Exercise aim. Make an exact copy of all the entries below, with the pictures left out.

--- start of The input ---

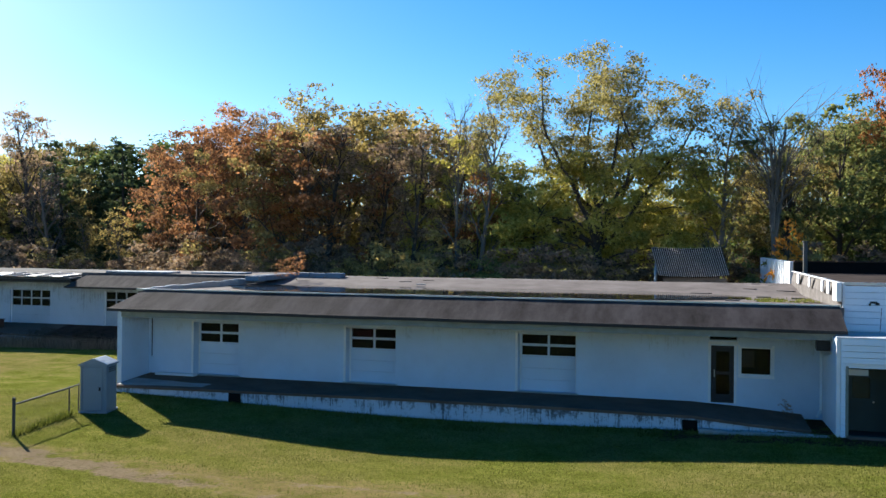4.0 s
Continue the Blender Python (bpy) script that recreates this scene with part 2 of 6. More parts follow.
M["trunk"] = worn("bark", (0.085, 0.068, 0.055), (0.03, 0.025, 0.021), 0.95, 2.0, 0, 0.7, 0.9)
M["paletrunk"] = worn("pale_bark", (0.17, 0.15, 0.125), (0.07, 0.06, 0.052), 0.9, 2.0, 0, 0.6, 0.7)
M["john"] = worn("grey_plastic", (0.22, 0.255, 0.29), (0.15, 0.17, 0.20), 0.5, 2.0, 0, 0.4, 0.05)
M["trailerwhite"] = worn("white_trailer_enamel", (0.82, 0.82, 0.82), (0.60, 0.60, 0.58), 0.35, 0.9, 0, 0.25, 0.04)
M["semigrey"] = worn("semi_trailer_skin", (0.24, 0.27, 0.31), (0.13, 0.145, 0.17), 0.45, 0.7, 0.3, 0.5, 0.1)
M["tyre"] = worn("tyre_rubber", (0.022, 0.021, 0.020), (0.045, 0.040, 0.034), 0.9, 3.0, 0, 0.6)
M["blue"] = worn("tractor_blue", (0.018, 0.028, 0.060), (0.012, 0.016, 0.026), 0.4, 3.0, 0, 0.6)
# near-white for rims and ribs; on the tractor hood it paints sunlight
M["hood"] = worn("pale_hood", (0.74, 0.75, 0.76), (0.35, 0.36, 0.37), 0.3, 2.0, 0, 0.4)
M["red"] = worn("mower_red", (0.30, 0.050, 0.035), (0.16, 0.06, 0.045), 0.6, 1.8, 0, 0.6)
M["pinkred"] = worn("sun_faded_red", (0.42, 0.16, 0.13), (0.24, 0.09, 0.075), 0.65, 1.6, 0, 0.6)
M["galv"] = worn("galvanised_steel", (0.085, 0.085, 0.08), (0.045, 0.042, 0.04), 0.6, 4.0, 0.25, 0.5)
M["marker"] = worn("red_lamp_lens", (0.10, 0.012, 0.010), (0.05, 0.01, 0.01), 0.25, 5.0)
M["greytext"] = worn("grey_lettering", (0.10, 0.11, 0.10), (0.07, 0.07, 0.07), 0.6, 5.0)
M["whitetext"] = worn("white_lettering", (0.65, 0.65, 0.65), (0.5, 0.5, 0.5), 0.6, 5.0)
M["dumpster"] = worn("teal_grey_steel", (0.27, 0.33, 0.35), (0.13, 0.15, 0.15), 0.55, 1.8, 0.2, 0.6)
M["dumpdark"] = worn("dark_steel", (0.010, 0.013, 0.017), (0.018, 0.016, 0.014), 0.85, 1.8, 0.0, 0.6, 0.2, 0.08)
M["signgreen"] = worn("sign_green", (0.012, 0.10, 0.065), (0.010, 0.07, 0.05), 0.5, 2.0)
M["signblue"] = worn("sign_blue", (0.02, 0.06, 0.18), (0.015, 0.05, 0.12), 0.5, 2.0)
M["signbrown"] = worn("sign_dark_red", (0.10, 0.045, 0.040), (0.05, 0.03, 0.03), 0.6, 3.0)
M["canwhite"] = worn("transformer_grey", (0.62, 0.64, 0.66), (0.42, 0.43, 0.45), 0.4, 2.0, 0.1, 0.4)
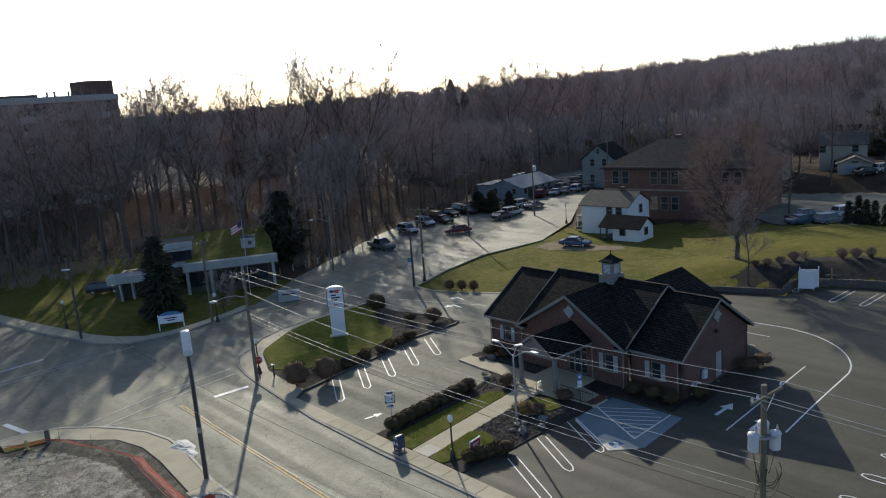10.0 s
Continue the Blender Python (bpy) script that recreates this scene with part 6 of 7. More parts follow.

--- end of The input ---

Task response.
4.0 s
Continue the Blender Python (bpy) script that recreates this scene with part 2 of 6. More parts follow.
M["trunk"] = worn("bark", (0.085, 0.068, 0.055), (0.03, 0.025, 0.021), 0.95, 2.0, 0, 0.7, 0.9)
M["paletrunk"] = worn("pale_bark", (0.17, 0.15, 0.125), (0.07, 0.06, 0.052), 0.9, 2.0, 0, 0.6, 0.7)
M["john"] = worn("grey_plastic", (0.22, 0.255, 0.29), (0.15, 0.17, 0.20), 0.5, 2.0, 0, 0.4, 0.05)
M["trailerwhite"] = worn("white_trailer_enamel", (0.82, 0.82, 0.82), (0.60, 0.60, 0.58), 0.35, 0.9, 0, 0.25, 0.04)
M["semigrey"] = worn("semi_trailer_skin", (0.24, 0.27, 0.31), (0.13, 0.145, 0.17), 0.45, 0.7, 0.3, 0.5, 0.1)
M["tyre"] = worn("tyre_rubber", (0.022, 0.021, 0.020), (0.045, 0.040, 0.034), 0.9, 3.0, 0, 0.6)
M["blue"] = worn("tractor_blue", (0.018, 0.028, 0.060), (0.012, 0.016, 0.026), 0.4, 3.0, 0, 0.6)
# near-white for rims and ribs; on the tractor hood it paints sunlight
M["hood"] = worn("pale_hood", (0.74, 0.75, 0.76), (0.35, 0.36, 0.37), 0.3, 2.0, 0, 0.4)
M["red"] = worn("mower_red", (0.30, 0.050, 0.035), (0.16, 0.06, 0.045), 0.6, 1.8, 0, 0.6)
M["pinkred"] = worn("sun_faded_red", (0.42, 0.16, 0.13), (0.24, 0.09, 0.075), 0.65, 1.6, 0, 0.6)
M["galv"] = worn("galvanised_steel", (0.085, 0.085, 0.08), (0.045, 0.042, 0.04), 0.6, 4.0, 0.25, 0.5)
M["marker"] = worn("red_lamp_lens", (0.10, 0.012, 0.010), (0.05, 0.01, 0.01), 0.25, 5.0)
M["greytext"] = worn("grey_lettering", (0.10, 0.11, 0.10), (0.07, 0.07, 0.07), 0.6, 5.0)
M["whitetext"] = worn("white_lettering", (0.65, 0.65, 0.65), (0.5, 0.5, 0.5), 0.6, 5.0)
M["dumpster"] = worn("teal_grey_steel", (0.27, 0.33, 0.35), (0.13, 0.15, 0.15), 0.55, 1.8, 0.2, 0.6)
M["dumpdark"] = worn("dark_steel", (0.010, 0.013, 0.017), (0.018, 0.016, 0.014), 0.85, 1.8, 0.0, 0.6, 0.2, 0.08)
M["signgreen"] = worn("sign_green", (0.012, 0.10, 0.065), (0.010, 0.07, 0.05), 0.5, 2.0)
M["signblue"] = worn("sign_blue", (0.02, 0.06, 0.18), (0.015, 0.05, 0.12), 0.5, 2.0)
M["signbrown"] = worn("sign_dark_red", (0.10, 0.045, 0.040), (0.05, 0.03, 0.03), 0.6, 3.0)
M["canwhite"] = worn("transformer_grey", (0.62, 0.64, 0.66), (0.42, 0.43, 0.45), 0.4, 2.0, 0.1, 0.4)
10.0 s
Continue the Blender Python (bpy) script that recreates this scene with part 6 of 7. More parts follow.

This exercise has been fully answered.